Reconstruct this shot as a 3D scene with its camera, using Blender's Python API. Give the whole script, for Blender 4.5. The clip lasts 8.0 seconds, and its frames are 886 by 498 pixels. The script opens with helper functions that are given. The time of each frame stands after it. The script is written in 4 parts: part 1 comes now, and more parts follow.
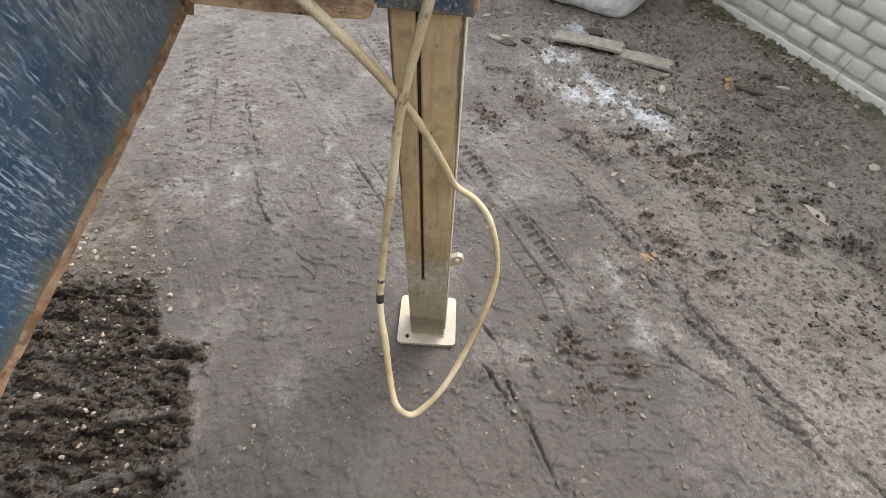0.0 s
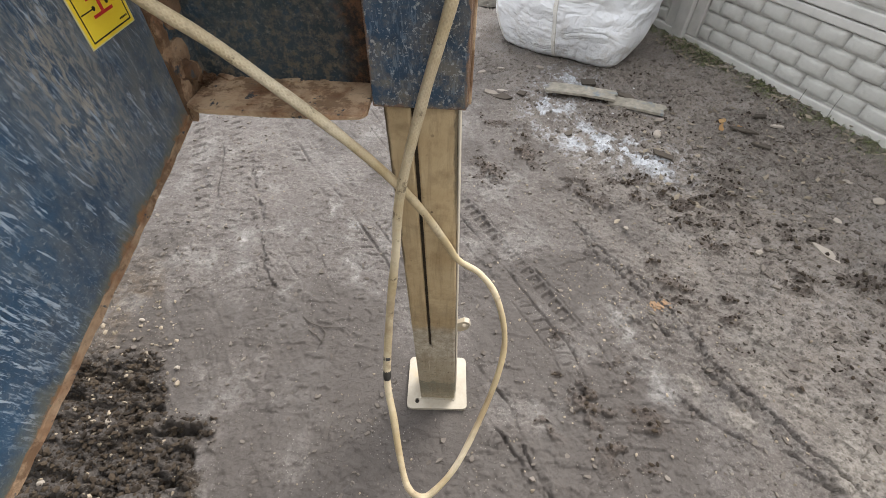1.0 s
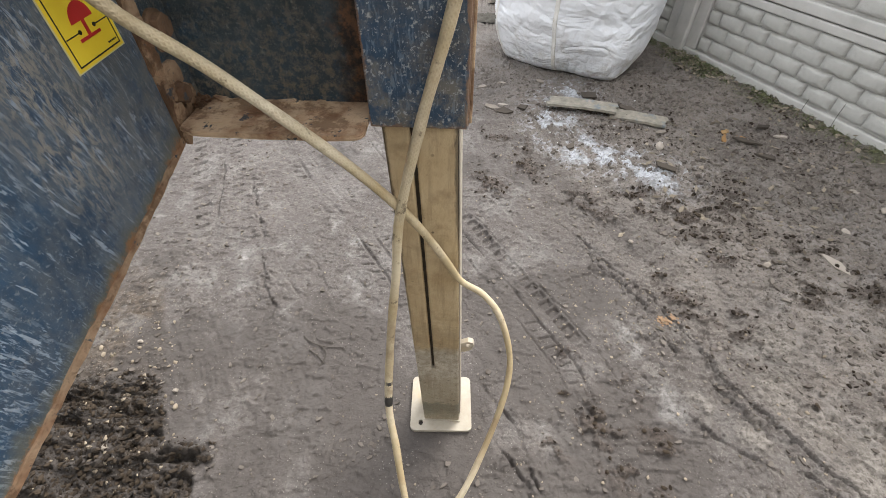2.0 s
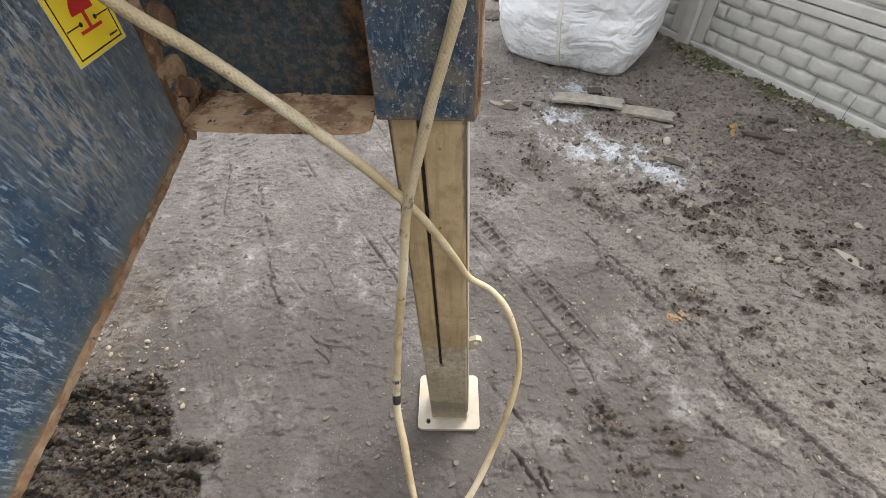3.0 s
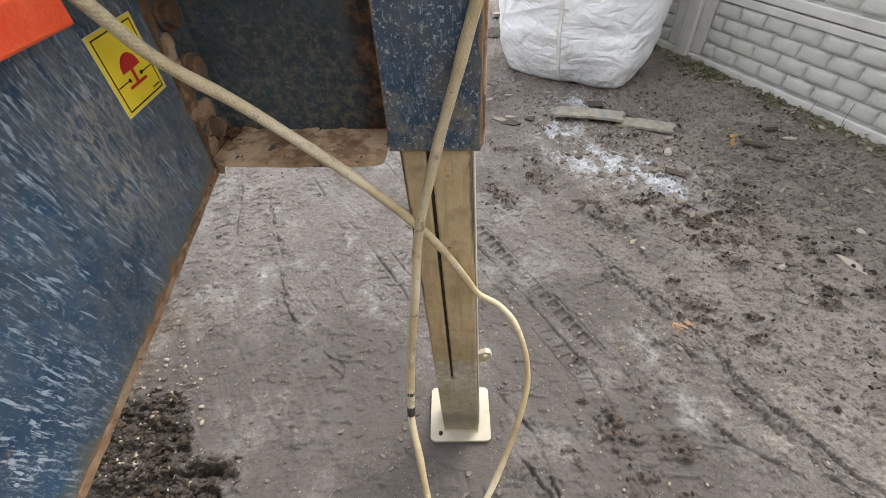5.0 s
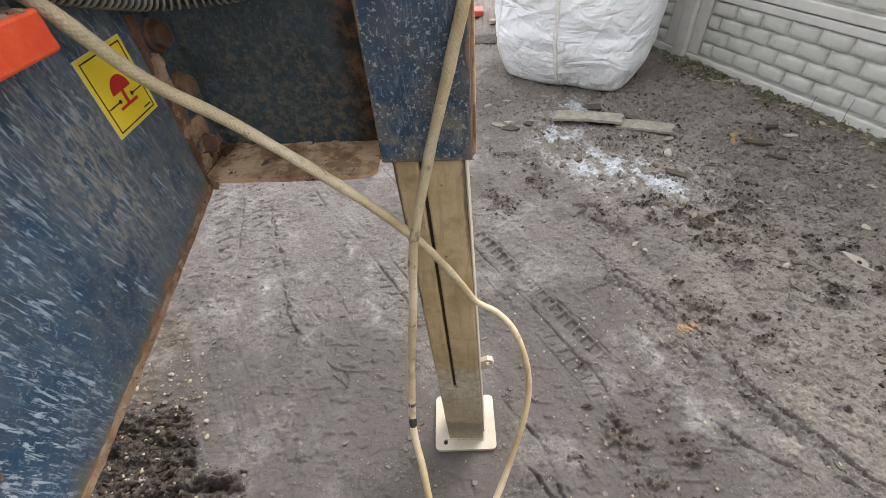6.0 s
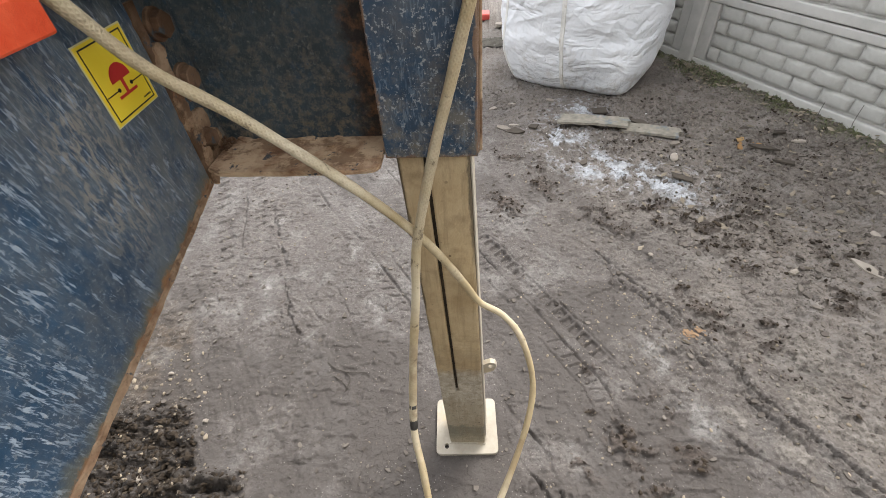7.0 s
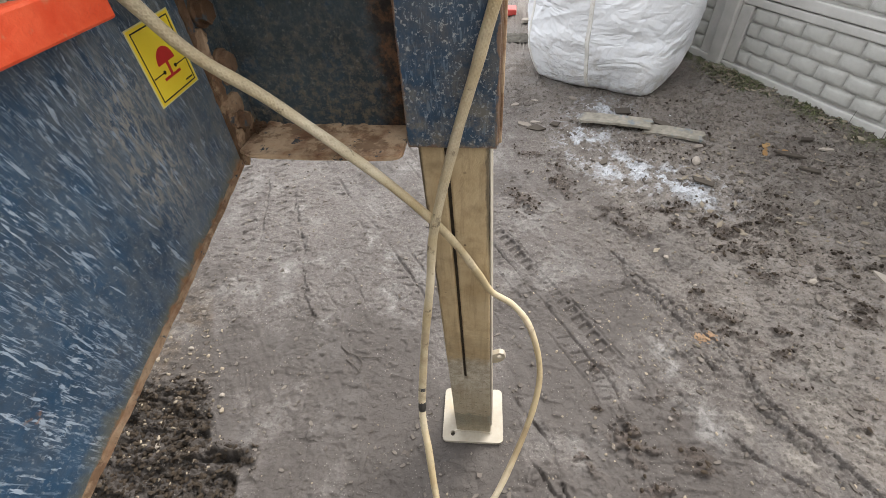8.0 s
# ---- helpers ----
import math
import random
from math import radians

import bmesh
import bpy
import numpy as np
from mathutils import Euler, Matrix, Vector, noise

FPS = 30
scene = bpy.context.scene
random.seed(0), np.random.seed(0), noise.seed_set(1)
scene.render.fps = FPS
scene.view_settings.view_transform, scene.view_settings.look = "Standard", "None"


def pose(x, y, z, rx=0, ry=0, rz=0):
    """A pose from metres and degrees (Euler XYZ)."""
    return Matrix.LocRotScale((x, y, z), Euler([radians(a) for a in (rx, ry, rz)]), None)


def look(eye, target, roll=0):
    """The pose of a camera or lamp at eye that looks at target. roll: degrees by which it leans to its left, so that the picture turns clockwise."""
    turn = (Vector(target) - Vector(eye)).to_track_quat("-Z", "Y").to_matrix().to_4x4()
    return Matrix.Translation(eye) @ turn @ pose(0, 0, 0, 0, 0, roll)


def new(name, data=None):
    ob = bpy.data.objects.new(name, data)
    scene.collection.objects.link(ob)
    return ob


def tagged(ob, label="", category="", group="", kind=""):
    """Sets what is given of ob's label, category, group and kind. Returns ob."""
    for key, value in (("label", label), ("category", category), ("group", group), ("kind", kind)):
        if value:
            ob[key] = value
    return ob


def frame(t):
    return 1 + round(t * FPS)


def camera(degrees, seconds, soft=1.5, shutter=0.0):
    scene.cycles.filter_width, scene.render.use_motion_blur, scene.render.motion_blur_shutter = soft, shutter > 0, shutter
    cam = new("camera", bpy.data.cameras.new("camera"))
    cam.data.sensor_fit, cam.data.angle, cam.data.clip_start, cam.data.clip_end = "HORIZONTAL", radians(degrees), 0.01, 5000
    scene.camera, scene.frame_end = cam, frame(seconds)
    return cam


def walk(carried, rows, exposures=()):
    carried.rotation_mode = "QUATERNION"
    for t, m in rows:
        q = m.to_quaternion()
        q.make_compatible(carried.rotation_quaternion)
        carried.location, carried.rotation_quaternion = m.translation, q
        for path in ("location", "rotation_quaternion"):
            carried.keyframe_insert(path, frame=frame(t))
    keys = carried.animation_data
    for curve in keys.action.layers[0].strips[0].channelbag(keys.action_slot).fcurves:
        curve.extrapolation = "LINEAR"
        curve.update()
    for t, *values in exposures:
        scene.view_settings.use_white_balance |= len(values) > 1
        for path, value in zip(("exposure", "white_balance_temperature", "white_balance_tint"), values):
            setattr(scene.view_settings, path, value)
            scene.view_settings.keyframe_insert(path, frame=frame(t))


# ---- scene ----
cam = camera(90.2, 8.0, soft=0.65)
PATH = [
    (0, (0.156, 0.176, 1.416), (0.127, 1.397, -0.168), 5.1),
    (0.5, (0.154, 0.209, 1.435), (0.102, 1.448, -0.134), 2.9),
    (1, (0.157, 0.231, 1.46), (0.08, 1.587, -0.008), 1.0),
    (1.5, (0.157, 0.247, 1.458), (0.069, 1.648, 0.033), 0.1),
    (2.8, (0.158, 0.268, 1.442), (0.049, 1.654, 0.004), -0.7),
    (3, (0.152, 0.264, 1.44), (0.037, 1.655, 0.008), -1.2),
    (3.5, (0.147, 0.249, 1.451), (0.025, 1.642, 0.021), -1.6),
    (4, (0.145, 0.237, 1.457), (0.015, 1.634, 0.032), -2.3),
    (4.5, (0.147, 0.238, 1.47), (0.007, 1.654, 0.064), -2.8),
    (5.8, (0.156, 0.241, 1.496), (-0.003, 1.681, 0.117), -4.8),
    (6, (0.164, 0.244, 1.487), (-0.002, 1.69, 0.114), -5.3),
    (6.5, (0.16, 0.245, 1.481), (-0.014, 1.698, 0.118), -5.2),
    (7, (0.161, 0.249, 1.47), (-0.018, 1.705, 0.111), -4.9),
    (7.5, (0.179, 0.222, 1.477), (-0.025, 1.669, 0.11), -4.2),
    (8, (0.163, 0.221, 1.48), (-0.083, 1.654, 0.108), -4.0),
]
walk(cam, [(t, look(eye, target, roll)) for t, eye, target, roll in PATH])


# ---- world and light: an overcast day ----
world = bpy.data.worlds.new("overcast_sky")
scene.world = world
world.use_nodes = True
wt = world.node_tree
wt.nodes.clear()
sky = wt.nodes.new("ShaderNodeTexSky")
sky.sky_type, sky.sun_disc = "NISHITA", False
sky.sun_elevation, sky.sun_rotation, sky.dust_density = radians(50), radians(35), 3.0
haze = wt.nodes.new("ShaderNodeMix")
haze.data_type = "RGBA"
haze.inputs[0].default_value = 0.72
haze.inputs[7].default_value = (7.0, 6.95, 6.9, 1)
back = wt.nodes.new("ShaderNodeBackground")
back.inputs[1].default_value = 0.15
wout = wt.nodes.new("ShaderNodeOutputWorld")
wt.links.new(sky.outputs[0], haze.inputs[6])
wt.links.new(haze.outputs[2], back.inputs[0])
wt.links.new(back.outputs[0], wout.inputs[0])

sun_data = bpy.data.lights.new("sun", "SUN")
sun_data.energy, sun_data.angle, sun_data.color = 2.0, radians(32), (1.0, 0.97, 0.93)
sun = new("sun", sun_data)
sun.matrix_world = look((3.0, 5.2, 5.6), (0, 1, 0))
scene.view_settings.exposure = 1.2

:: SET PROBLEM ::
From the first line of the listing above, repeat every line through the one holding "turn = (Vector(target)". Both ends count, and pictures stay out.

:: ANSWER TO THE PROBLEM ::
Reconstruct this shot as a 3D scene with its camera, using Blender's Python API. Give the whole script, for Blender 4.5. The clip lasts 8.0 seconds, and its frames are 886 by 498 pixels. The script opens with helper functions that are given. The time of each frame stands after it. The script is written in 4 parts: part 1 comes now, and more parts follow.
0.0 s
1.0 s
2.0 s
3.0 s
5.0 s
6.0 s
7.0 s
8.0 s
# ---- helpers ----
import math
import random
from math import radians

import bmesh
import bpy
import numpy as np
from mathutils import Euler, Matrix, Vector, noise

FPS = 30
scene = bpy.context.scene
random.seed(0), np.random.seed(0), noise.seed_set(1)
scene.render.fps = FPS
scene.view_settings.view_transform, scene.view_settings.look = "Standard", "None"


def pose(x, y, z, rx=0, ry=0, rz=0):
    """A pose from metres and degrees (Euler XYZ)."""
    return Matrix.LocRotScale((x, y, z), Euler([radians(a) for a in (rx, ry, rz)]), None)


def look(eye, target, roll=0):
    """The pose of a camera or lamp at eye that looks at target. roll: degrees by which it leans to its left, so that the picture turns clockwise."""
    turn = (Vector(target) - Vector(eye)).to_track_quat("-Z", "Y").to_matrix().to_4x4()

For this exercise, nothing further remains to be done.